The original rule, finalized in March 2023, touched off a flurry of litigation, including a lawsuit from a Texas bank and the state’s banking trade group. The judge in the case paused the rule nationwide but rejected the lawsuit after the Supreme Court upheld the CFPB’s funding structure.
The substance of the rule raised the rancor of some Republican lawmakers, citing regulatory overreach and potential privacy violations.
Sen. John Kennedy, R-LA, in October 2023, said the rule “totally perverts [the] intention … of the Dodd-Frank Act.”
Section 1071 of the act required 13 pieces of information to be collected from borrowers. But the CFPB’s rule, circa 2023, expanded that number to 81.
“All of a sudden, they want a book,” Kennedy said. “They’re going to publish it on their website: Are you gay? Are you lesbian? What race are you? … And snoops will be able to go on that website and identify small business people in their community.”
Thursday’s proposal narrows the data collection back to 13 pieces, and scraps the requirement that lenders identify the small-business owners by race, ethnicity and LGBTQ+ status. The proposal also amends the definition of a small business to focus on companies with up to $5 million in gross annual revenue, rather than an initial $1 million threshold. It also exempts lenders from reporting requirements unless they make 1,000 small-business loans per year – a significant uptick from the 100-loan threshold the CFPB laid out in 2023.

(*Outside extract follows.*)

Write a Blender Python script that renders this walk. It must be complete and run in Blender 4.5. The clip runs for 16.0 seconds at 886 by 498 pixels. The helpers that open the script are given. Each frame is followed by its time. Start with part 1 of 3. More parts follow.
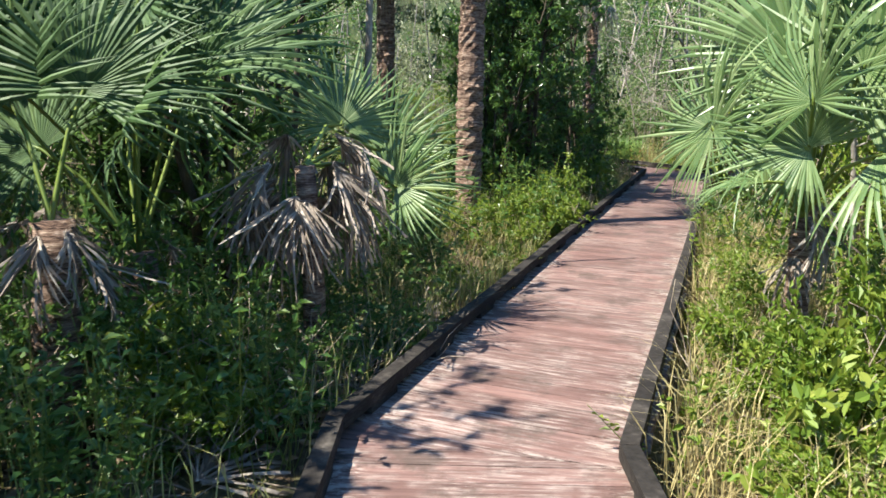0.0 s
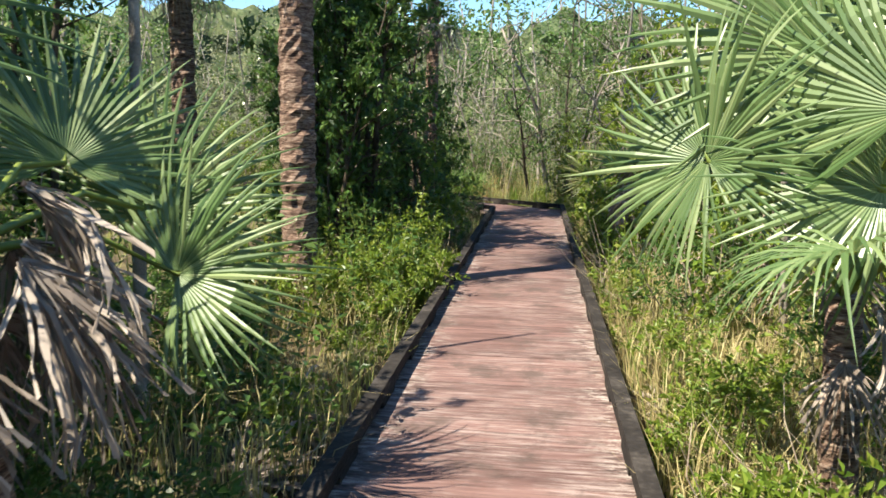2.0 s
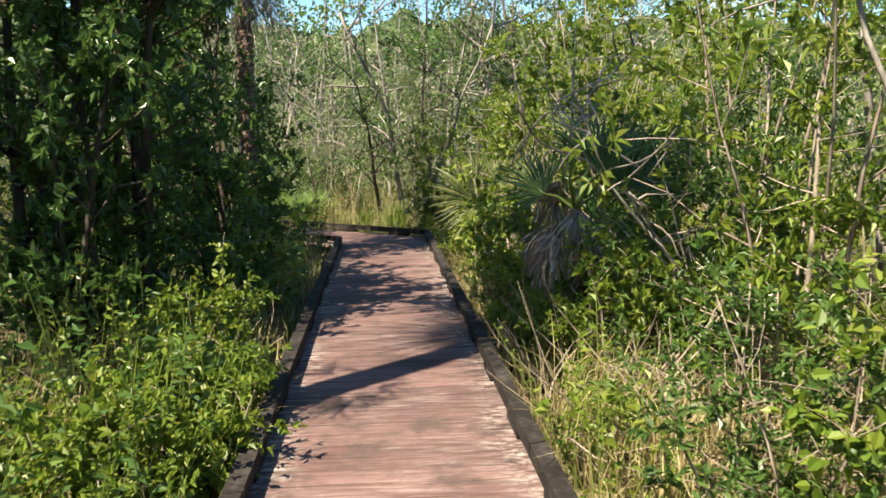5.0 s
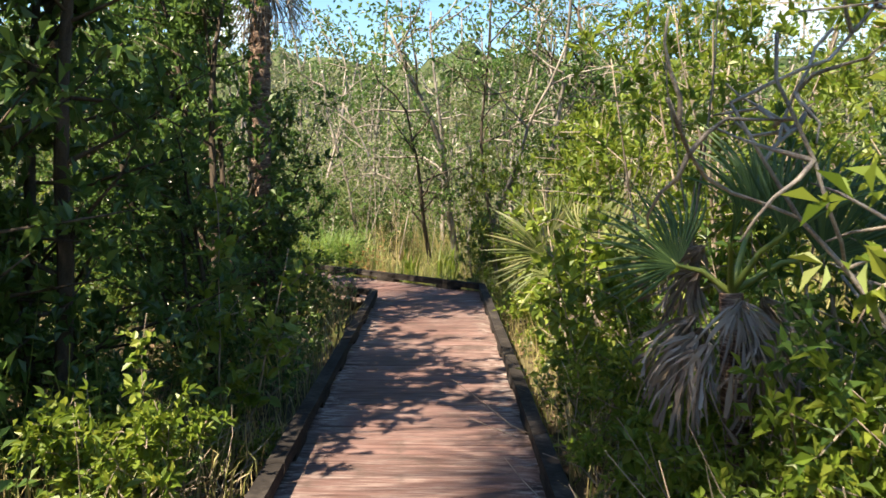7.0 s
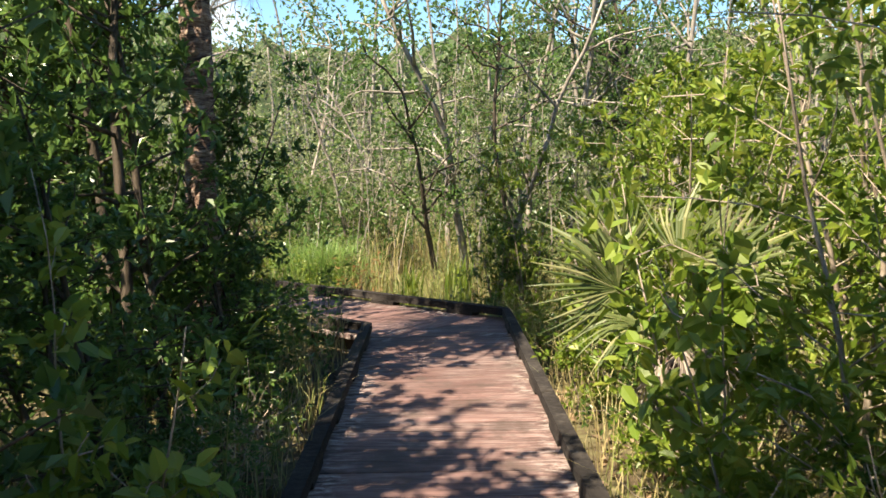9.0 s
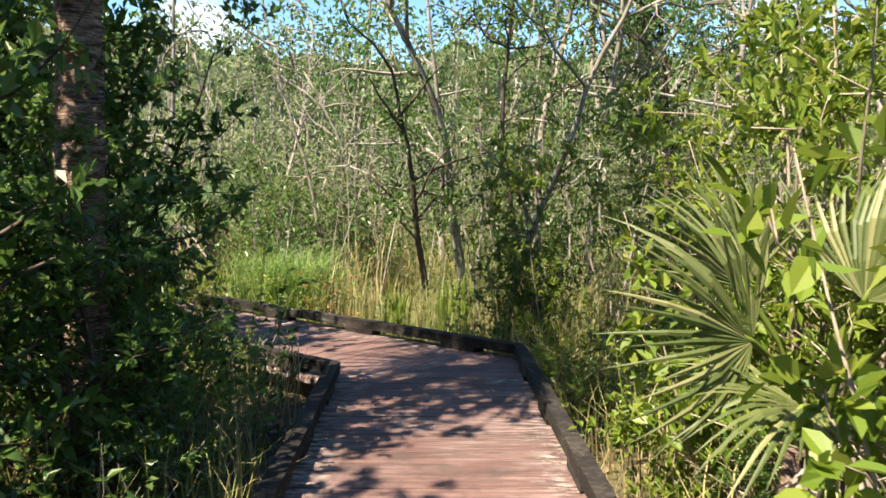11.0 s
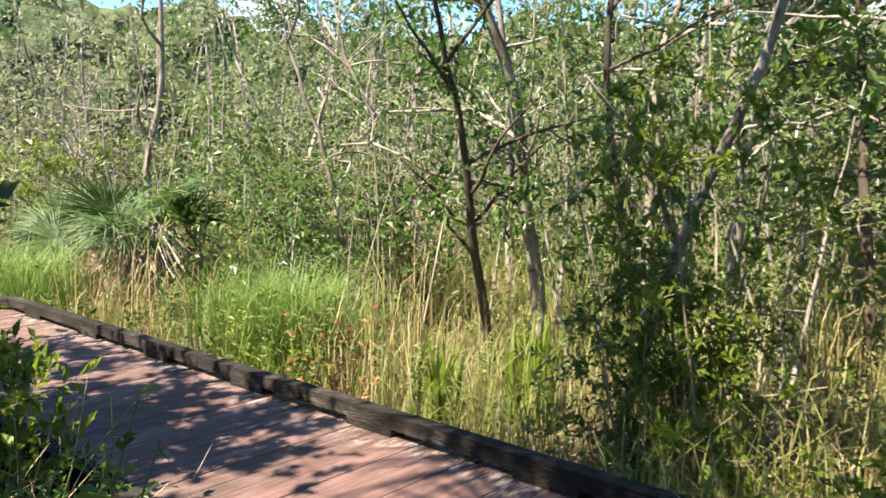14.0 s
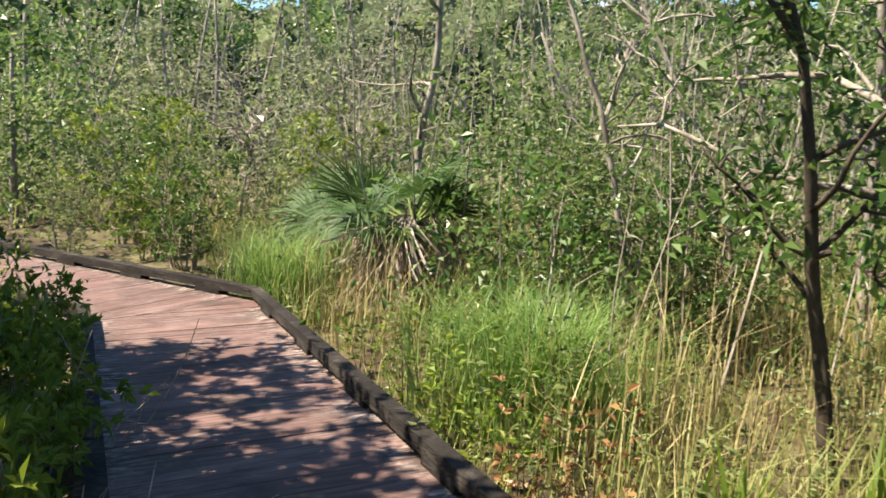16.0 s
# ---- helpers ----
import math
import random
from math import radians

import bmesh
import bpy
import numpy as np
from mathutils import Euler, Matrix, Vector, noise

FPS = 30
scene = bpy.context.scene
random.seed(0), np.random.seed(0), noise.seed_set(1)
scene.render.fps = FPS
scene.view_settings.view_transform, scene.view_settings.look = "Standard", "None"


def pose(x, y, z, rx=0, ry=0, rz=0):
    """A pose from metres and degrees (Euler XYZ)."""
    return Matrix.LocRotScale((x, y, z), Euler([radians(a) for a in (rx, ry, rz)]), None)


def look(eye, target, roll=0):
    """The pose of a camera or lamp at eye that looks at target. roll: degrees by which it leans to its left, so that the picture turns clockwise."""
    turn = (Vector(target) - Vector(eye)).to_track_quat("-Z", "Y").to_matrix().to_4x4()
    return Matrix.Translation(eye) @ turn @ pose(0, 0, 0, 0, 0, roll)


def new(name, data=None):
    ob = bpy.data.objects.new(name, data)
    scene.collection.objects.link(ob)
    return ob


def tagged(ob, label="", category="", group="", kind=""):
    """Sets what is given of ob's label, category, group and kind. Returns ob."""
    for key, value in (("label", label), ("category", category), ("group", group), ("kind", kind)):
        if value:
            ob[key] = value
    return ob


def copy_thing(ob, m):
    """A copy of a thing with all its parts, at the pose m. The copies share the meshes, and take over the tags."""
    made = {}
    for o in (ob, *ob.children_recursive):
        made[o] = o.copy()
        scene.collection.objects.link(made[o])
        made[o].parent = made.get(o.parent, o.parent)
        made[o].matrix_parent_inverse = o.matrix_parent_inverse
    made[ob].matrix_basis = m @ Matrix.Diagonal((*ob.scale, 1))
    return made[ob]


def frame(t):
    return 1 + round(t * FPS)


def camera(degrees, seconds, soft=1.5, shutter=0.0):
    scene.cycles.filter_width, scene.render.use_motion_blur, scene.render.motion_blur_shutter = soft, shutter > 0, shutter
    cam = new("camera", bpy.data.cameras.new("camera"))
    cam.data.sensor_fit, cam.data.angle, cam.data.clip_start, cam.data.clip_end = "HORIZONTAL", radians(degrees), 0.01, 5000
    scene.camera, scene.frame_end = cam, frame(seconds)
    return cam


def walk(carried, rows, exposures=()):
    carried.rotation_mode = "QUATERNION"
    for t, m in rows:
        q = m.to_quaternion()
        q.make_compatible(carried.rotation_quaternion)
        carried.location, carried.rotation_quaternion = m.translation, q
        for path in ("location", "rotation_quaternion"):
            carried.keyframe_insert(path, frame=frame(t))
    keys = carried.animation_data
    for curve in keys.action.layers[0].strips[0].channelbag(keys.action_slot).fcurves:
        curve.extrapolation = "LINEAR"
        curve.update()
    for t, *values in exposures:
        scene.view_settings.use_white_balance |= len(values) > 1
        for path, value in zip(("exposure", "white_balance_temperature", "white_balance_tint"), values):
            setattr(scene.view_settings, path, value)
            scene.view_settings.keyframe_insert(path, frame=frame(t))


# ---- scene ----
cam = camera(59.6, 16.0, soft=1.6, shutter=0.2)
PATH = [
    (0, (0.936, 0.019, 1.572), (0.269, 1.862, 1.177), 1.2),
    (0.5, (0.761, 0.555, 1.535), (0.146, 2.424, 1.18), 1.2),
    (1, (0.495, 1.06, 1.517), (0.044, 2.978, 1.176), 0.6),
    (1.5, (0.32, 1.571, 1.486), (0.023, 3.524, 1.175), 1.1),
    (2, (0.178, 2.113, 1.477), (-0.061, 4.076, 1.178), 0.8),
    (2.5, (0.083, 2.638, 1.483), (0.0, 4.612, 1.172), 0.5),
    (3, (0.012, 3.159, 1.557), (0.008, 5.135, 1.248), 1.5),
    (3.5, (-0.032, 3.595, 1.527), (0.03, 5.574, 1.248), 1.7),
    (3.7, (-0.074, 3.799, 1.545), (0.018, 5.776, 1.26), 2.0),
    (5.8, (-0.031, 6.514, 1.448), (0.146, 8.49, 1.194), -1.2),
    (6, (-0.032, 6.71, 1.469), (0.155, 8.686, 1.229), -0.5),
    (6.5, (0.056, 7.204, 1.471), (0.151, 9.192, 1.278), -0.0),
    (7, (0.105, 7.704, 1.459), (0.115, 9.695, 1.27), 0.8),
    (7.5, (0.116, 8.212, 1.468), (0.101, 10.198, 1.239), 1.4),
    (8, (0.106, 8.783, 1.492), (0.0, 10.768, 1.274), 0.1),
    (8.5, (0.018, 9.326, 1.502), (-0.019, 11.314, 1.285), -1.2),
    (9, (-0.019, 9.873, 1.489), (-0.003, 11.862, 1.279), -0.7),
    (9.2, (-0.047, 10.089, 1.484), (-0.028, 12.079, 1.282), -0.2),
    (11.3, (-0.05, 12.01, 1.277), (-0.01, 14.004, 1.128), 0.9),
    (11.5, (-0.029, 12.261, 1.275), (-0.017, 14.256, 1.141), 1.0),
    (12, (-0.062, 12.759, 1.257), (-0.053, 14.755, 1.123), 1.2),
    (12.5, (-0.092, 13.204, 1.261), (-0.058, 15.199, 1.117), 1.1),
    (13, (-0.122, 13.682, 1.262), (-0.098, 15.676, 1.109), -0.3),
    (13.5, (-0.097, 14.147, 1.279), (-0.076, 16.137, 1.086), -0.3),
    (14, (-0.036, 14.585, 1.307), (-0.157, 16.57, 1.095), 0.3),
    (14.5, (-0.033, 15.03, 1.321), (-0.274, 17.004, 1.105), 0.6),
    (15, (-0.013, 15.476, 1.31), (-0.475, 17.411, 1.112), 0.5),
    (15.5, (-0.069, 15.892, 1.323), (-0.75, 17.758, 1.091), 0.7),
    (16, (-0.124, 16.253, 1.372), (-1.004, 18.027, 1.092), 1.5),
]
walk(cam, [(t, look(eye, target, roll)) for t, eye, target, roll in PATH],
     [(0, 1.7, 6700, 4), (1, 1.7, 7100, 6), (3.5, 1.42, 7300, 6), (7, 1.75, 8200, 11), (9, 1.75, 8000, 9), (11.5, 1.75, 7700, 9), (12.5, 1.95, 7900, 9), (14, 1.95, 7600, 10), (15, 1.75, 7700, 10), (16, 1.6, 7600, 9)])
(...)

Further, merchant cash advances, small-dollar business credit and agricultural lending, among other categories, are now excluded from the loan tally.
The Texas Bankers Association, a plaintiff in the 2023 case, credited Vought on Wednesday for taking “a common-sense step.”
The CFPB vowed in April to revamp the rule, citing ongoing litigation – and further promised not to enforce it. The bureau later delayed the compliance timeline before the first tier of lenders would have had to begin collecting data.
Like the CFPB’s other Thursday entry, the proposal is open for public comment through Dec. 15.